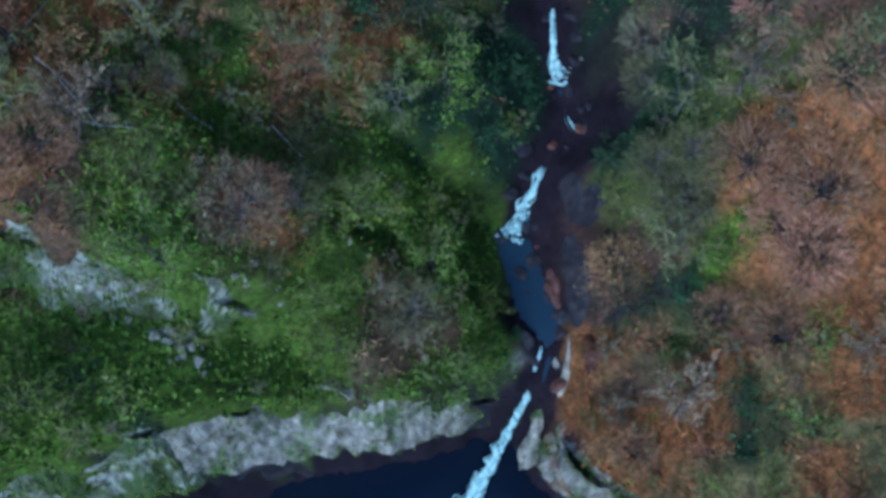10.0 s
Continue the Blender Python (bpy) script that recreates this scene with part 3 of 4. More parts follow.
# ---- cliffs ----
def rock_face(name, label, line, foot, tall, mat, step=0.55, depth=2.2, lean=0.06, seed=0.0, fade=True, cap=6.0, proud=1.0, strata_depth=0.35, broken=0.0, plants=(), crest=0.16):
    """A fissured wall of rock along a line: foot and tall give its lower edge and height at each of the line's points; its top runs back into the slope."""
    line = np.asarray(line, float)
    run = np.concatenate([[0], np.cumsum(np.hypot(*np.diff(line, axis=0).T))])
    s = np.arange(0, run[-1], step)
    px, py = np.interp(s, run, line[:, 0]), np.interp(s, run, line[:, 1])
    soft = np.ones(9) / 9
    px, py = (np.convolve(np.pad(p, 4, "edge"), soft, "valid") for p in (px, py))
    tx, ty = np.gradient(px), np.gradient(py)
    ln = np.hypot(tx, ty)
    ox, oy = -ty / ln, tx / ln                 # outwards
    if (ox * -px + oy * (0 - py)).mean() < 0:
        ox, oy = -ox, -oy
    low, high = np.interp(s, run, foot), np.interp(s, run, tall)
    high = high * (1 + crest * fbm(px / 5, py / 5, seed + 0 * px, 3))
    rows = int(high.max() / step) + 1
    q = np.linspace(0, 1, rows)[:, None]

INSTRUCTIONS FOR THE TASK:
Output the lines above in full and exactly as given, omitting any pictures.

RESULT FOR THIS EXERCISE:
10.0 s
Continue the Blender Python (bpy) script that recreates this scene with part 3 of 4. More parts follow.
# ---- cliffs ----
def rock_face(name, label, line, foot, tall, mat, step=0.55, depth=2.2, lean=0.06, seed=0.0, fade=True, cap=6.0, proud=1.0, strata_depth=0.35, broken=0.0, plants=(), crest=0.16):
    """A fissured wall of rock along a line: foot and tall give its lower edge and height at each of the line's points; its top runs back into the slope."""
    line = np.asarray(line, float)
    run = np.concatenate([[0], np.cumsum(np.hypot(*np.diff(line, axis=0).T))])
    s = np.arange(0, run[-1], step)
    px, py = np.interp(s, run, line[:, 0]), np.interp(s, run, line[:, 1])
    soft = np.ones(9) / 9
    px, py = (np.convolve(np.pad(p, 4, "edge"), soft, "valid") for p in (px, py))
    tx, ty = np.gradient(px), np.gradient(py)
    ln = np.hypot(tx, ty)
    ox, oy = -ty / ln, tx / ln                 # outwards
    if (ox * -px + oy * (0 - py)).mean() < 0:
        ox, oy = -ox, -oy
    low, high = np.interp(s, run, foot), np.interp(s, run, tall)
    high = high * (1 + crest * fbm(px / 5, py / 5, seed + 0 * px, 3))
    rows = int(high.max() / step) + 1
    q = np.linspace(0, 1, rows)[:, None]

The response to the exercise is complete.